▶ EXERCISE: Reproduce the data below in full and exclude every picture.

▶ INFORMATION PROVIDED:
+++++
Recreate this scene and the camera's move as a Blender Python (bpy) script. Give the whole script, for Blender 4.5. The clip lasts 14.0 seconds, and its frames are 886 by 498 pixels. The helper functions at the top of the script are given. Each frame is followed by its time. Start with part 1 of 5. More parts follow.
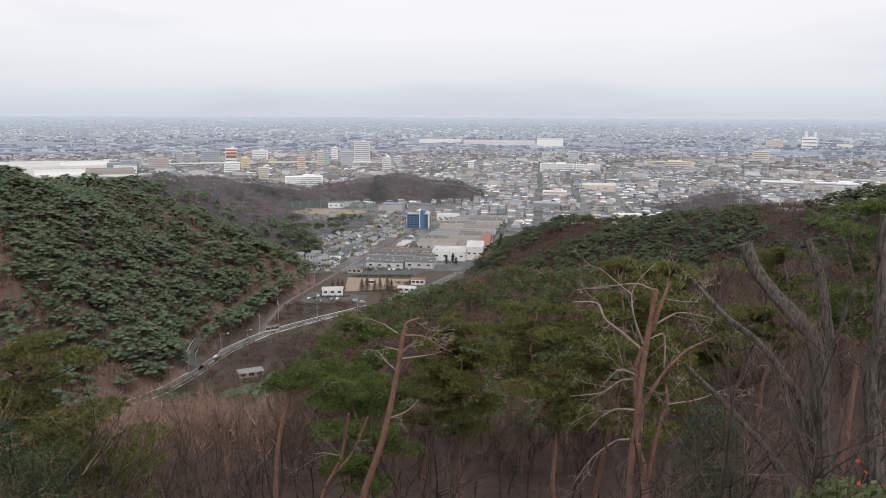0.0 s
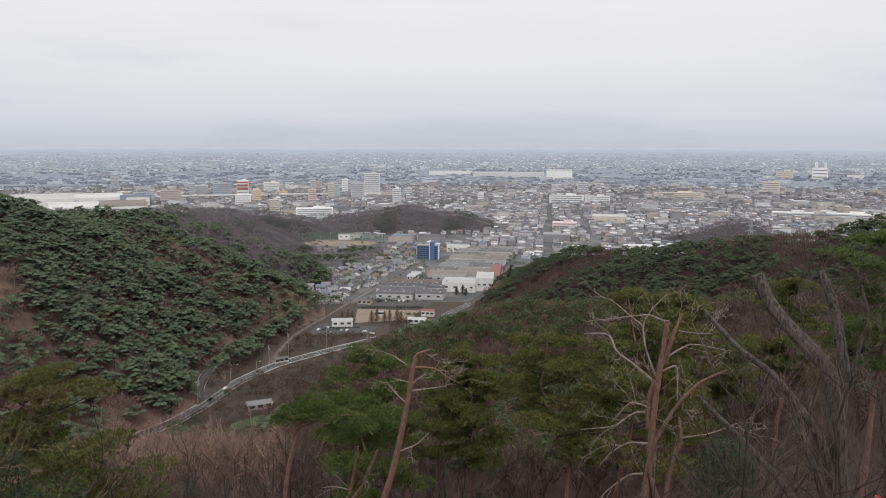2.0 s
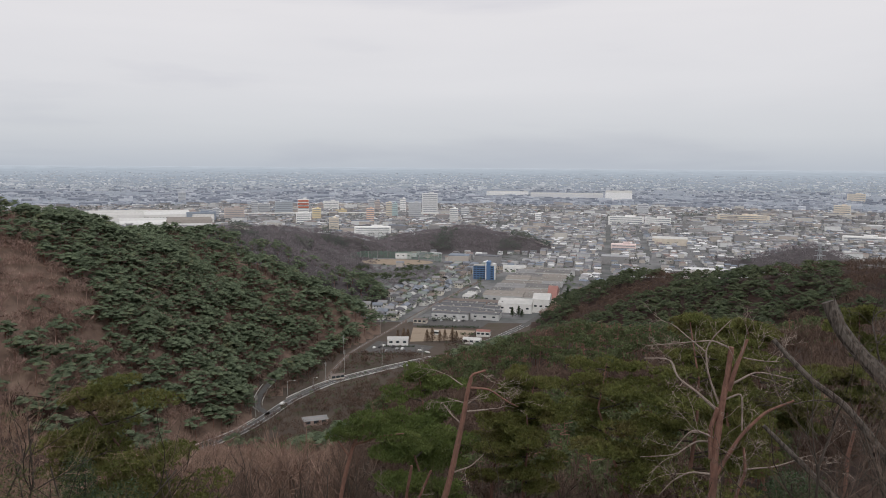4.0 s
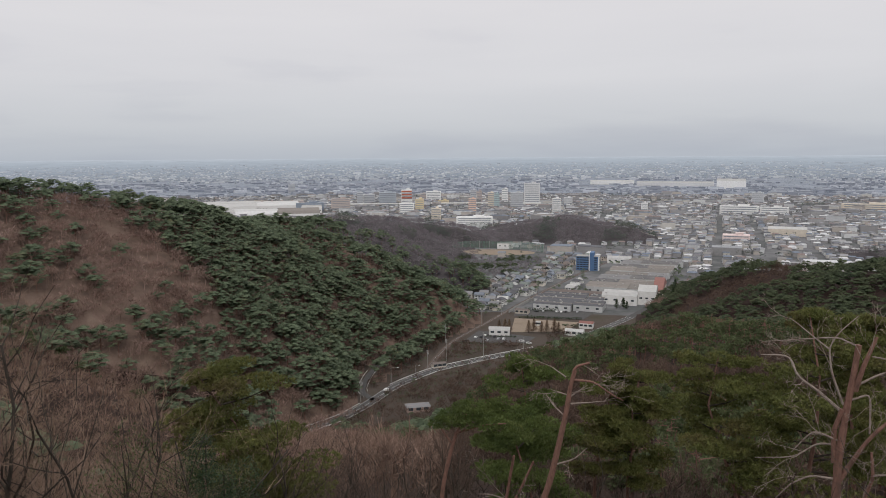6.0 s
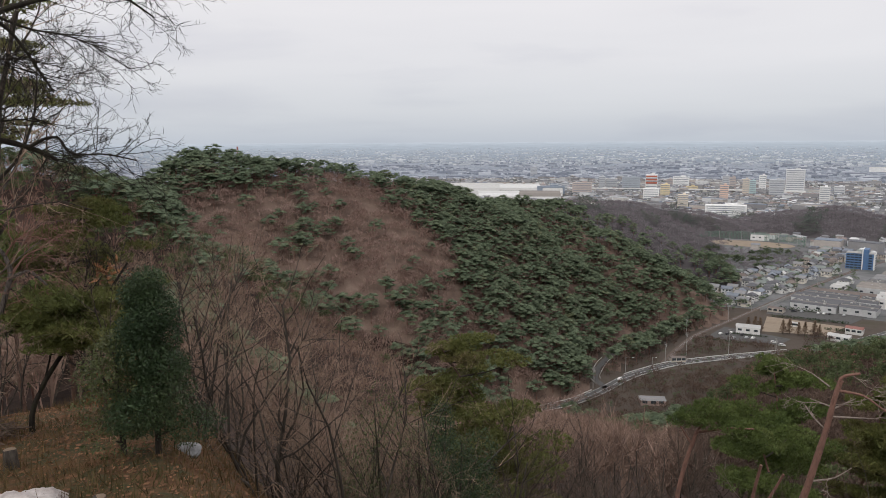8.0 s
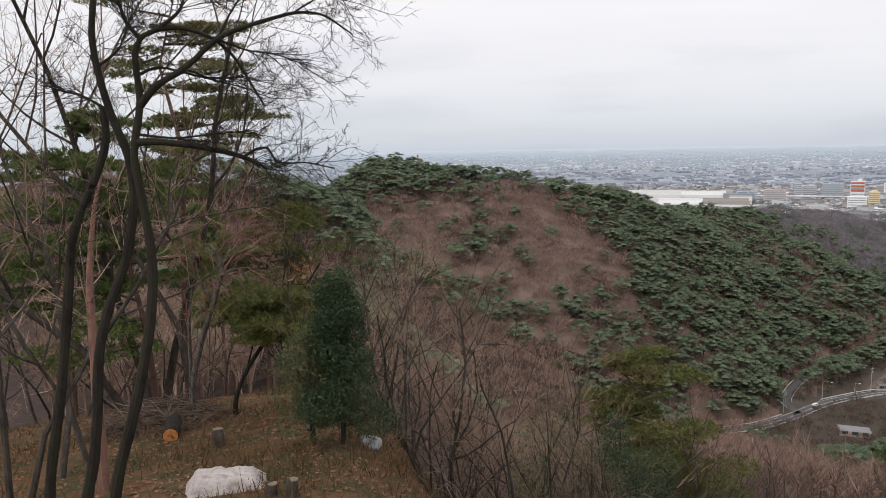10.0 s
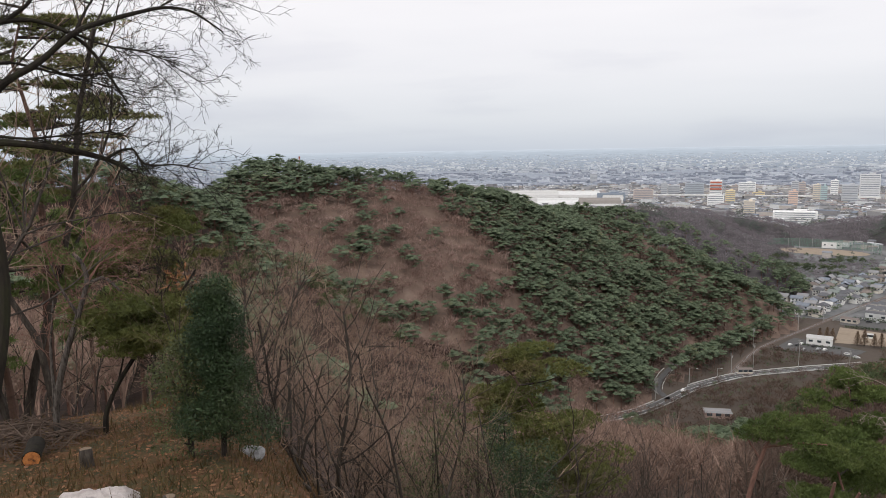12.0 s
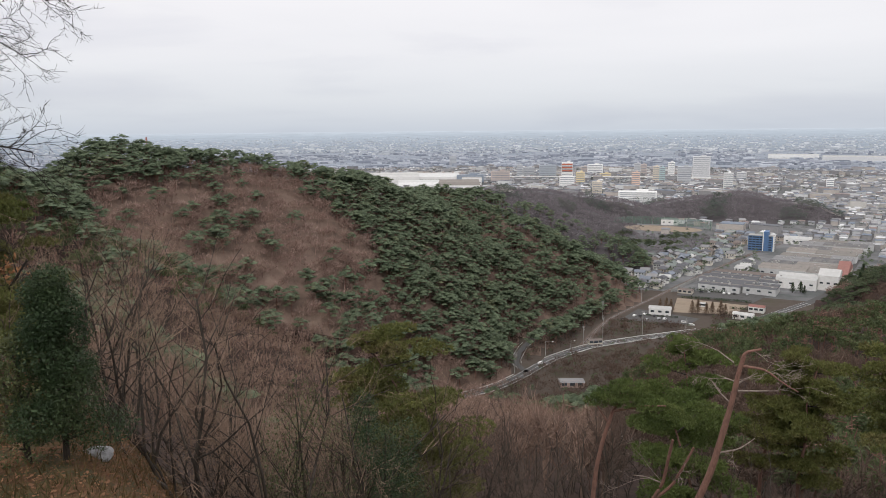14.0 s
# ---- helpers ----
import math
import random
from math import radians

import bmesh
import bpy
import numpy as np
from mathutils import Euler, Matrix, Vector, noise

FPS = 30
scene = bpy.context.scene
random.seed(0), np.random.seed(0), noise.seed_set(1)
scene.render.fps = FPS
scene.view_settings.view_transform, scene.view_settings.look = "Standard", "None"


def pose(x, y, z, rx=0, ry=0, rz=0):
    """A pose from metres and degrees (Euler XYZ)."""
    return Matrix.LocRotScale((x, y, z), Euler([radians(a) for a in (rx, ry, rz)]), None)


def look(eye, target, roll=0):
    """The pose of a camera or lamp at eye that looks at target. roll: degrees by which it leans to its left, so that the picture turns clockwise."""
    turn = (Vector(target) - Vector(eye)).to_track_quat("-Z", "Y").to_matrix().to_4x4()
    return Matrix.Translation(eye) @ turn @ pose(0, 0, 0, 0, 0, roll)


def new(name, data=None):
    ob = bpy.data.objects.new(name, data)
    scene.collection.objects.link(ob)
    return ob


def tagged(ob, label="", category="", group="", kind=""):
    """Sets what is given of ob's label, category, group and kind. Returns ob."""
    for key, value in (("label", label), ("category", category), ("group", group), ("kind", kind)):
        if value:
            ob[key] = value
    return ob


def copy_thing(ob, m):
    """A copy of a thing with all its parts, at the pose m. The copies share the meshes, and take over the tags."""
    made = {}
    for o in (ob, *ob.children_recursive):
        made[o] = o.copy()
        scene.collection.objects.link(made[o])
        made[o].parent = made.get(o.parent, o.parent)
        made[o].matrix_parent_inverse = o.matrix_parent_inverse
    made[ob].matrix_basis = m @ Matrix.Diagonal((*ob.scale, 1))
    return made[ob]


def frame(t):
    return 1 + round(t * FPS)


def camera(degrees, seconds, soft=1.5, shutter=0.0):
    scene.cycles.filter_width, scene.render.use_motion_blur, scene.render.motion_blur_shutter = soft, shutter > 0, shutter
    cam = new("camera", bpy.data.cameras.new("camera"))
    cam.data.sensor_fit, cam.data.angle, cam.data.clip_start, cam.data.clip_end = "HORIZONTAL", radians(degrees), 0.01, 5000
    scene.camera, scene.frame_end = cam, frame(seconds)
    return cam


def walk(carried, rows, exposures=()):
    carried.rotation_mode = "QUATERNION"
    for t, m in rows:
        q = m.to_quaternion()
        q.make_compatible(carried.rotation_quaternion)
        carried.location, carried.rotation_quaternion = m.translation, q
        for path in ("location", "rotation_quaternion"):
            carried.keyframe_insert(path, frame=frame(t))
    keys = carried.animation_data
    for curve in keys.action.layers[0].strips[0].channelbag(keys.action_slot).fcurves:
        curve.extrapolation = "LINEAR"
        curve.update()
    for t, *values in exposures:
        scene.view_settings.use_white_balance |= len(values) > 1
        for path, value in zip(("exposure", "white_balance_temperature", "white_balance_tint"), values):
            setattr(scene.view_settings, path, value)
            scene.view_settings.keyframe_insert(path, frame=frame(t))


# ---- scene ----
+++++
▶ TASK SOLUTION:
Recreate this scene and the camera's move as a Blender Python (bpy) script. Give the whole script, for Blender 4.5. The clip lasts 14.0 seconds, and its frames are 886 by 498 pixels. The helper functions at the top of the script are given. Each frame is followed by its time. Start with part 1 of 5. More parts follow.
0.0 s
2.0 s
4.0 s
6.0 s
8.0 s
10.0 s
12.0 s
14.0 s
# ---- helpers ----
import math
import random
from math import radians

import bmesh
import bpy
import numpy as np
from mathutils import Euler, Matrix, Vector, noise

FPS = 30
scene = bpy.context.scene
random.seed(0), np.random.seed(0), noise.seed_set(1)
scene.render.fps = FPS
scene.view_settings.view_transform, scene.view_settings.look = "Standard", "None"


def pose(x, y, z, rx=0, ry=0, rz=0):
    """A pose from metres and degrees (Euler XYZ)."""
    return Matrix.LocRotScale((x, y, z), Euler([radians(a) for a in (rx, ry, rz)]), None)


def look(eye, target, roll=0):
    """The pose of a camera or lamp at eye that looks at target. roll: degrees by which it leans to its left, so that the picture turns clockwise."""
    turn = (Vector(target) - Vector(eye)).to_track_quat("-Z", "Y").to_matrix().to_4x4()
    return Matrix.Translation(eye) @ turn @ pose(0, 0, 0, 0, 0, roll)


def new(name, data=None):
    ob = bpy.data.objects.new(name, data)
    scene.collection.objects.link(ob)
    return ob


def tagged(ob, label="", category="", group="", kind=""):
    """Sets what is given of ob's label, category, group and kind. Returns ob."""
    for key, value in (("label", label), ("category", category), ("group", group), ("kind", kind)):
        if value:
            ob[key] = value
    return ob


def copy_thing(ob, m):
    """A copy of a thing with all its parts, at the pose m. The copies share the meshes, and take over the tags."""
    made = {}
    for o in (ob, *ob.children_recursive):
        made[o] = o.copy()
        scene.collection.objects.link(made[o])
        made[o].parent = made.get(o.parent, o.parent)
        made[o].matrix_parent_inverse = o.matrix_parent_inverse
    made[ob].matrix_basis = m @ Matrix.Diagonal((*ob.scale, 1))
    return made[ob]


def frame(t):
    return 1 + round(t * FPS)


def camera(degrees, seconds, soft=1.5, shutter=0.0):
    scene.cycles.filter_width, scene.render.use_motion_blur, scene.render.motion_blur_shutter = soft, shutter > 0, shutter
    cam = new("camera", bpy.data.cameras.new("camera"))
    cam.data.sensor_fit, cam.data.angle, cam.data.clip_start, cam.data.clip_end = "HORIZONTAL", radians(degrees), 0.01, 5000
    scene.camera, scene.frame_end = cam, frame(seconds)
    return cam


def walk(carried, rows, exposures=()):
    carried.rotation_mode = "QUATERNION"
    for t, m in rows:
        q = m.to_quaternion()
        q.make_compatible(carried.rotation_quaternion)
        carried.location, carried.rotation_quaternion = m.translation, q
        for path in ("location", "rotation_quaternion"):
            carried.keyframe_insert(path, frame=frame(t))
    keys = carried.animation_data
    for curve in keys.action.layers[0].strips[0].channelbag(keys.action_slot).fcurves:
        curve.extrapolation = "LINEAR"
        curve.update()
    for t, *values in exposures:
        scene.view_settings.use_white_balance |= len(values) > 1
        for path, value in zip(("exposure", "white_balance_temperature", "white_balance_tint"), values):
            setattr(scene.view_settings, path, value)
            scene.view_settings.keyframe_insert(path, frame=frame(t))


# ---- scene ----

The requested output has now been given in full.